Cerca de 750 mil pessoas no mundo morrem por ano de infecções causadas por esses microrganismos. “Estima-se que esse número poderá chegar a 10 milhões até 2050. Caso isso se confirme, o cenário está aberto para o surgimento de uma nova pandemia. Para evitar esse quadro, são necessárias ações para diminuir o surgimento de novas superbactérias como, por exemplo, um controle mais rigoroso no uso de antibióticos”, manifestou Henrique Fragoso, vice-coordenador da pesquisa e também professor do Departamento de Biologia Marinha da UFF.
Soares esclareceu que há uma diferenciação nas bactérias que ocorrem na areia e nos microplásticos. “O microplástico que ocorre na areia serve de substrato para a colonização por bactérias. Esse microplástico abriga, por vezes, bactérias que não são encontradas no grão de areia”.
Infecções
De acordo com o estudo, foi encontrada grande quantidade de genes de resistência a antibióticos da classe Vancomicina nos microplásticos retirados das areias das praias. “Esse é um medicamento de uso apenas hospitalar que trata infecções causadas por quase todos os Staphylococcus e muitas cepas de Enterococcus”. As Vancomicinas são utilizadas para tratar infecções graves, como pneumonia e endocardite, apontou o professor Henrique Fragoso.

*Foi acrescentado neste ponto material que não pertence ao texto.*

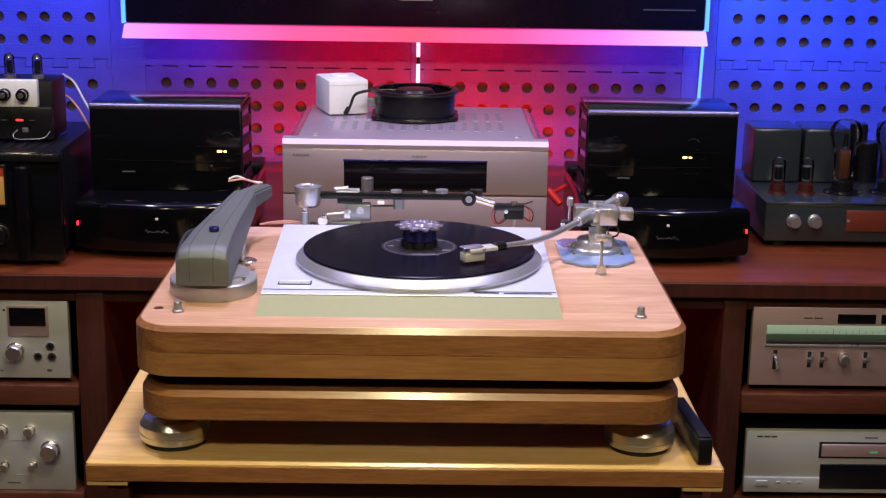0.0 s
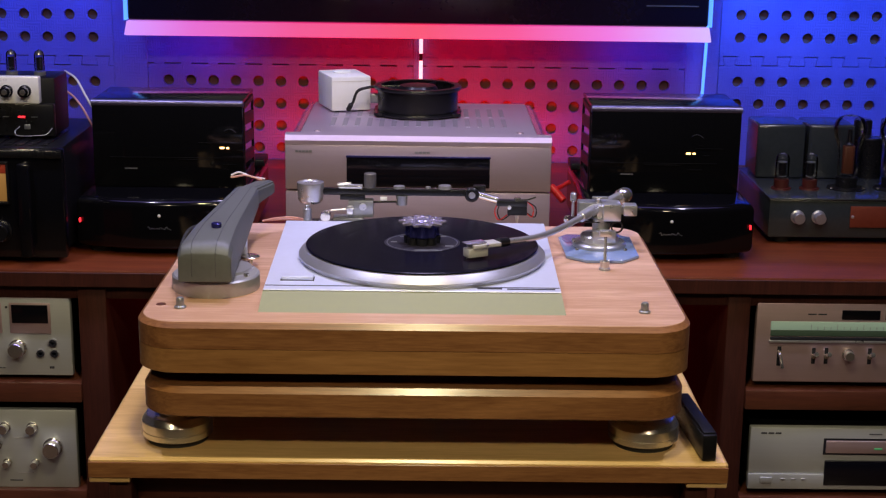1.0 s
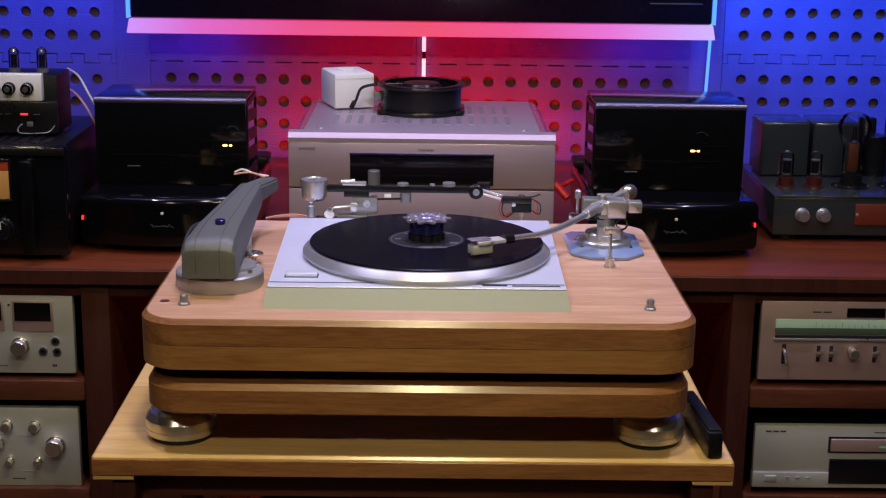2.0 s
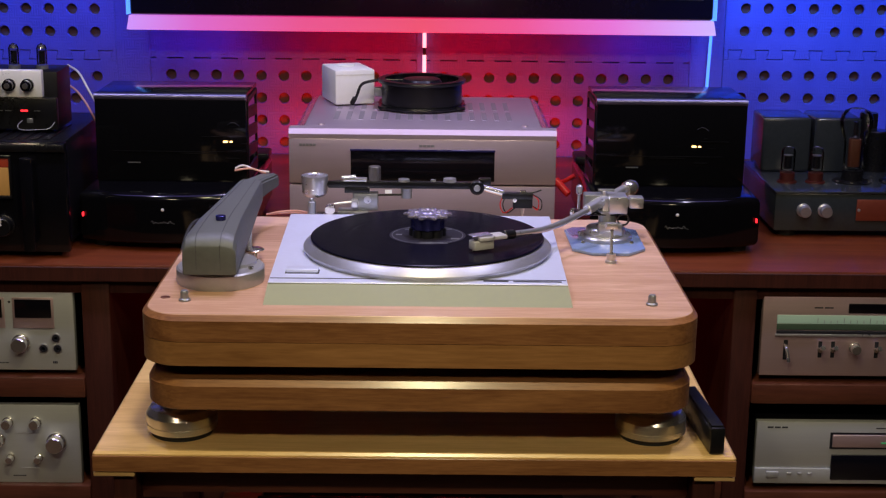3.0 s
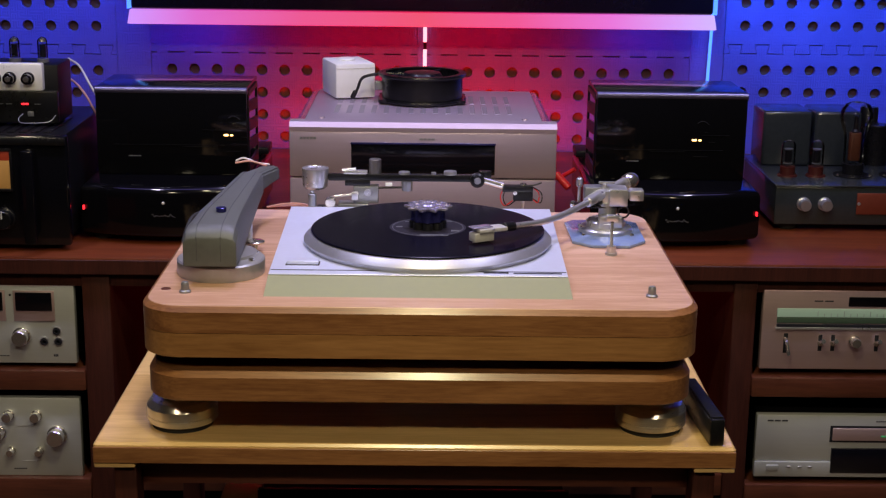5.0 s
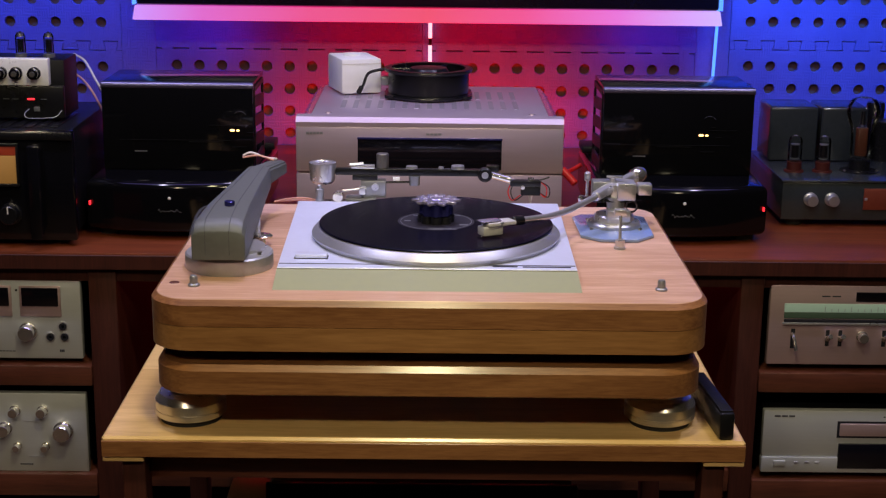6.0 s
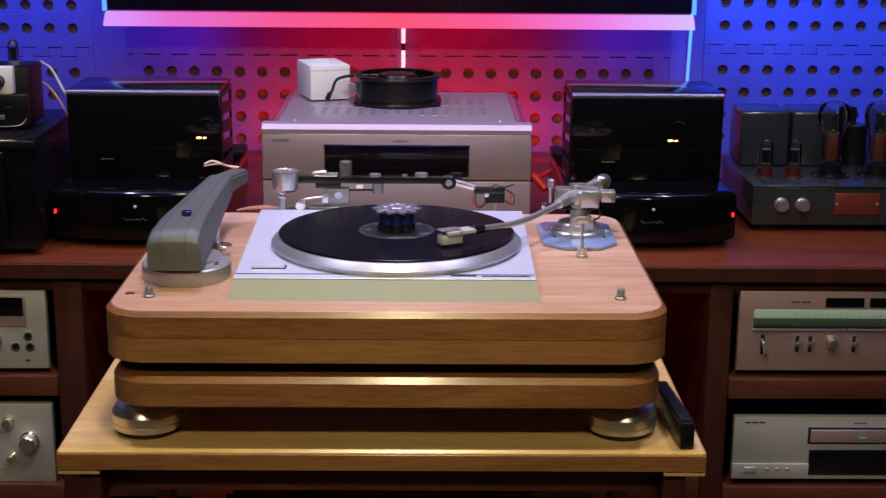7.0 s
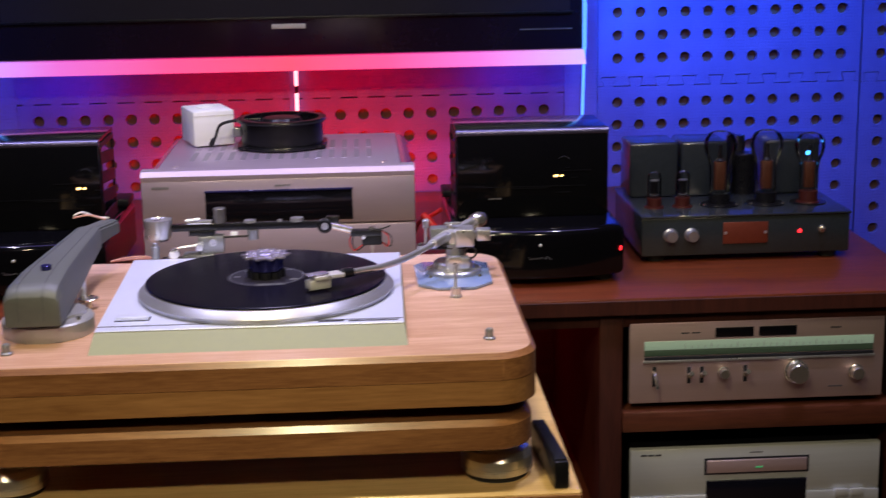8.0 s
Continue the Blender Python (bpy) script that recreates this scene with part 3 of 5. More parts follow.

Outro gene identificado em abundância na areia das praias é o de resistência à classe da Azitromicina. Esse antibiótico foi utilizado durante a pandemia de covid-19. A utilização deste medicamento pode ter favorecido a seleção de bactérias resistentes não somente nas praias de Niterói, mas em outros diversos ambientes e regiões, alertou Fragoso.
Políticas públicas
O estudo objetiva ajudar na formulação de políticas de saúde pública. Uma das primeiras ações que podem ser feitas é melhorar a eficiência da limpeza das praias. Quase todas as praias que ocorrem em centros urbanos têm algum tipo de limpeza que nem sempre é eficiente, tanto para macrodetritos, ou macroplásticos, como para microplásticos, que são uma coisa mais difícil de retirar do meio ambiente. “Mas se a gente elimina o macroplástico, a gente deixa de produzir muito do micro. Essa é uma coisa que se pode já aprontar”.
O estudo da UFF deve ser publicado em revistas científicas especializadas e poderá ser adotado em praias do mundo todo. A pesquisa terá continuidade, visando validar os resultados por estudos realizados também em outros lugares. Ele apresenta potencial de monitoramento da qualidade das praias e, por isso, pode ser adotado por qualquer lugar do mundo.
Para assegurar a saúde do espaço natural e dos visitantes, os professores indicam que é necessário manter o cuidado com a preservação das praias. Para isso, a atenção com a poluição dos mares, oceanos e praias passa a ser fundamental, de acordo com a pesquisa da UFF.